Millions Give Up College Entrance Exams in China
In China, the annual college entrance exams are approaching.
However, not all high school students will
participate in this large-scale examination.
Many people have chosen to give up.
In recent years, the number of students in the
college entrance examination had been declining.
Compared with last year, there was a
decrease of 30,000 exams taken this year.
In addition, there are many giving up during the exams,
and the number is likely to reach 1 million this year.
Rural students, and those from elite families, are two major
groups to give up exams, but the reasons are very different.
According to media reports in China, the number of students
enrolling in college entrance exams in 2009 was 10.2 million.
This was a first decline in the number the exam takers,
and 840,000 high school graduates did not take the exam.
After 2009, the number of entrants declined continually,
from 9.57 million in 2010 to 9.33 million in 2011.
There were 9.15 million in 2012, and there
is a further reduction of 30,000 in 2013.
In the past three years, those who
gave up the exam were about 800,000.
In recent years, the number of people who gave
up the exam had been increasing at 10,000 a year,
and reached about 1 million people this year.
It is reported that among those who gave up
their exams, rural students form the majority.
This is because of difficulties in finding
a job, which accounts for about 60%.
Qiao Mu, is an associate professor of journalism
in Beijing Foreign Languages University.
Qiao believes two mains reasons for giving up exams are
difficulty finding employment, and expensive tuition fees.
Qiao Mu: “On the one hand, and in
the long run, employment is difficult.
Secondly, they need to pay tuition, even if admitted.
Especially during recent years, university enrollment
extension is aimed primarily at lower level colleges.
In other words, enrollment in local institutions
is very large, and absorbs most of the students.
However, the colleges tuition is not low priced at all.
In the short term, they cannot afford to pay
tuition; and long term, employment is difficult.
So finally, they give up their exams.”
Qiao Mu analyzes that difficulty finding employment for
college graduates had short-term and long-term causes.

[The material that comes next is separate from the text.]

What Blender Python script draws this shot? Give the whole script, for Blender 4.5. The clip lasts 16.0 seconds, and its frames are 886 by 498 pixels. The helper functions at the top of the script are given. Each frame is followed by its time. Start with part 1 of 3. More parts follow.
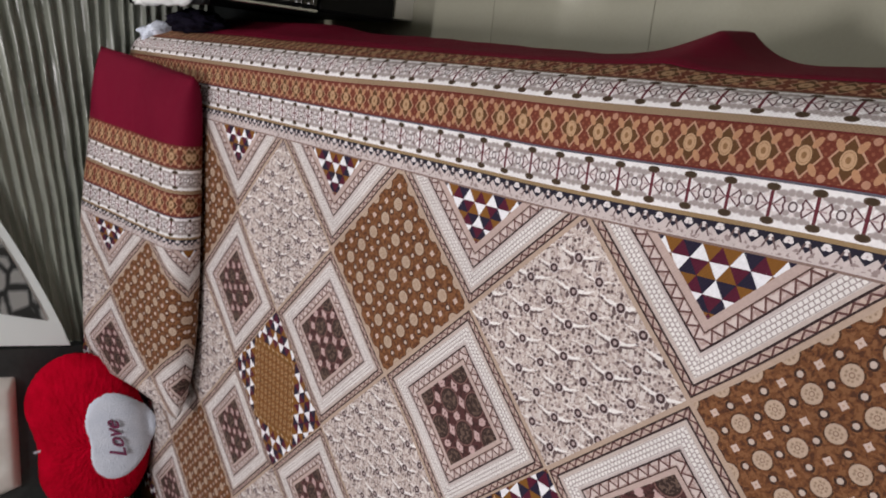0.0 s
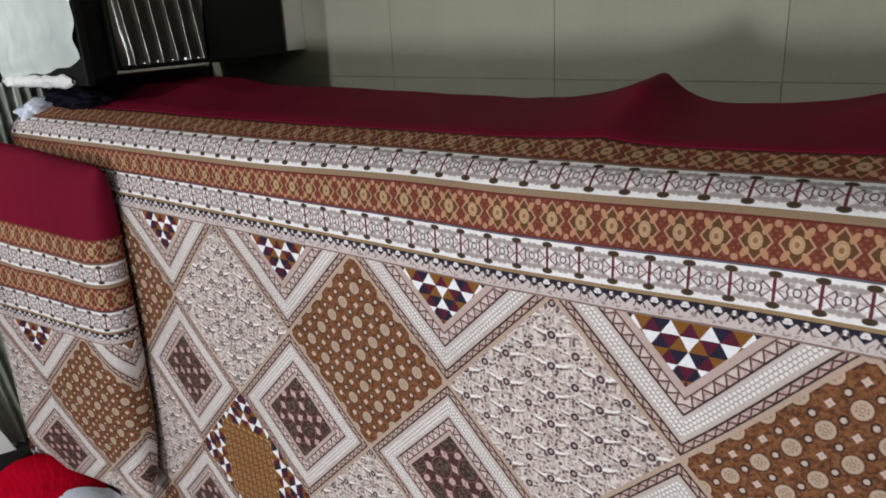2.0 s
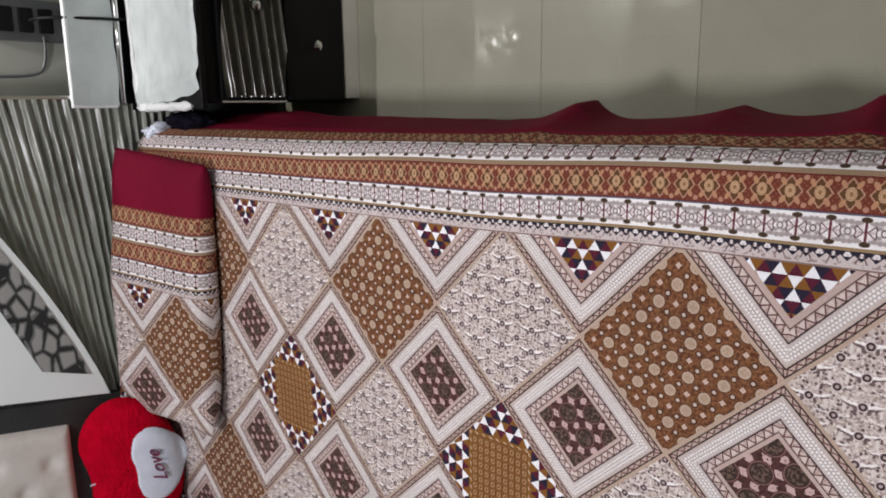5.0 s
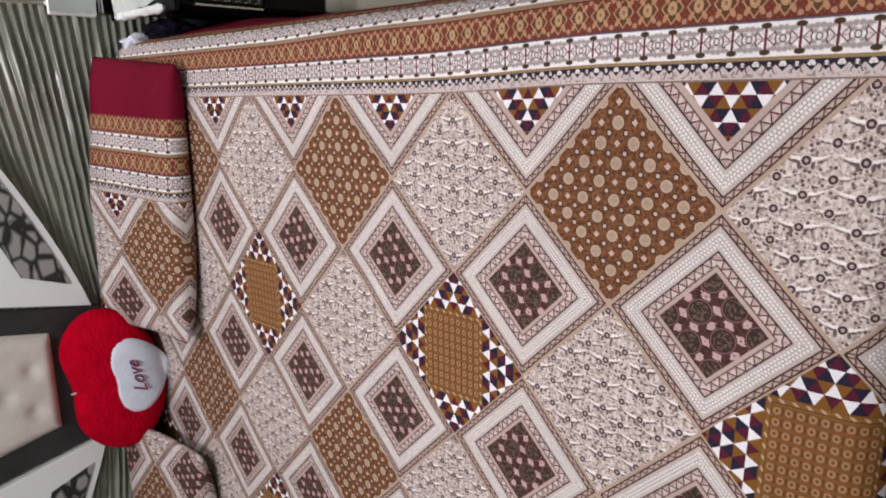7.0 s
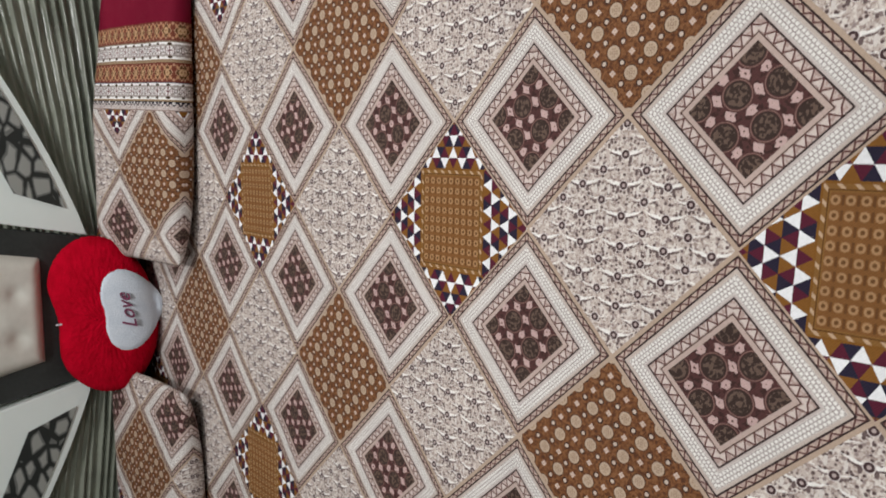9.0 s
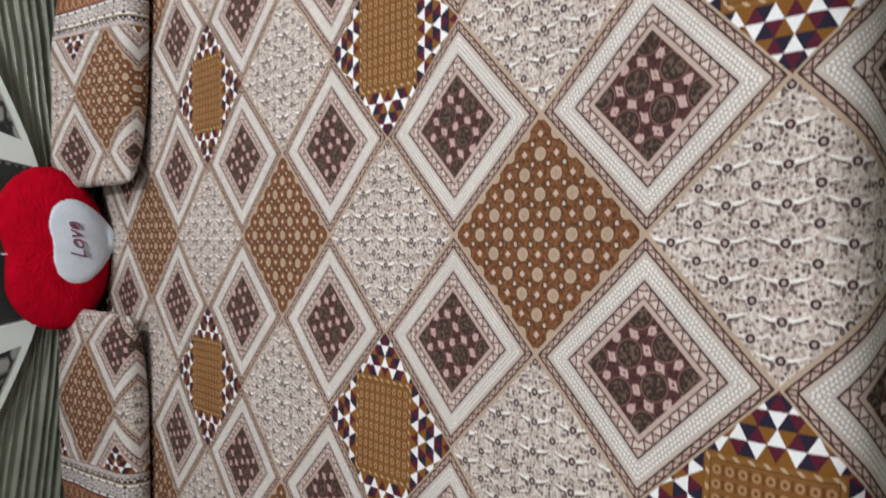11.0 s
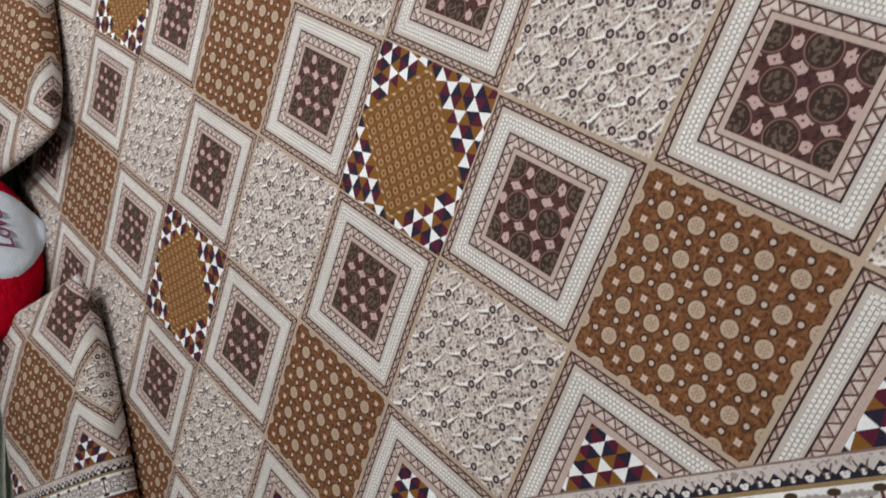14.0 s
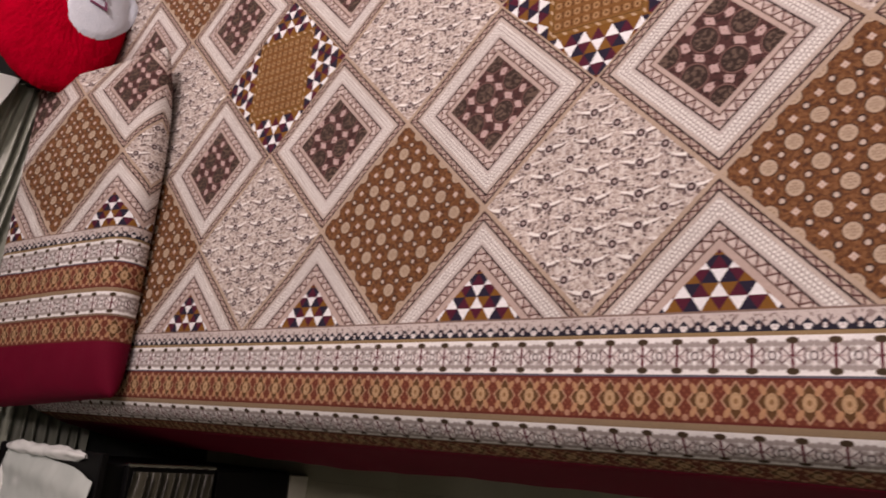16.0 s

The short term causes are structural contradictions.
China had rapid economic growth in the past two years.
In 2013, consumption is weak, especially
with the financial crisis still there.
Ultimately, it affected the Chinese
export and manufacturing industries.
In the long run, China has some institutional
contradictions, such as the household registration system.
Qiao Mu: “Specifically on employment, if our students now
want to solve their so-called household registration status,
they can only choose to go to the national ministries
or state owned enterprises, or public institutions.
Only these three departments can
change household registration status.
Most units, such as private enterprises, or some other
companies, cannot solve household registration status.
But employment in these three units is actually
declining, and there are not so many jobs.”
CEO Cao Siyuan of Beijing Siyuan Social
Science Research Center commented.
If after graduating college, it is still very difficult
to find a job, people will not want to go to college.
Cao Siyuan: “We have a new opinion that study is useless.
It is not easy to find a job after studying, and the wage is
not high. Some people have a view that studying is useless.
Their enthusiasm towards entrance exams has declined.”
According to reports, many rural students
were finally admitted to local colleges,
but employment afterwards is very difficult.
Some high school graduates go
out to work in the private sector.
They can earn over 2,000 yuan a month, which has prompted
many students to give up the college entrance examinations.
In contrast with the rural students, another group giving
up on the exams are children from high-income families.
Many of them choose to study abroad after graduating
from high school, reducing the number of exam entrants.
According to statistics, from 2009 to 2012,
the number of students studying abroad
had an annual growth rate of over 20%.
In 2011, nearly 340,000 people went to study
abroad. In 2012, there were more than 400,000.
The Affiliated High School of Shanghai International
Studies University had 330 graduates this year.
This included 110 recommended to domestic universities,
and 140 students admitted to universities abroad.
Cao Siyuan pointed out that high school students
of elite families going abroad to study reflected
the Chinese university education had fallen behind.
To change this situation, the first thing to do is for a
professor to run school, not politicians to run school.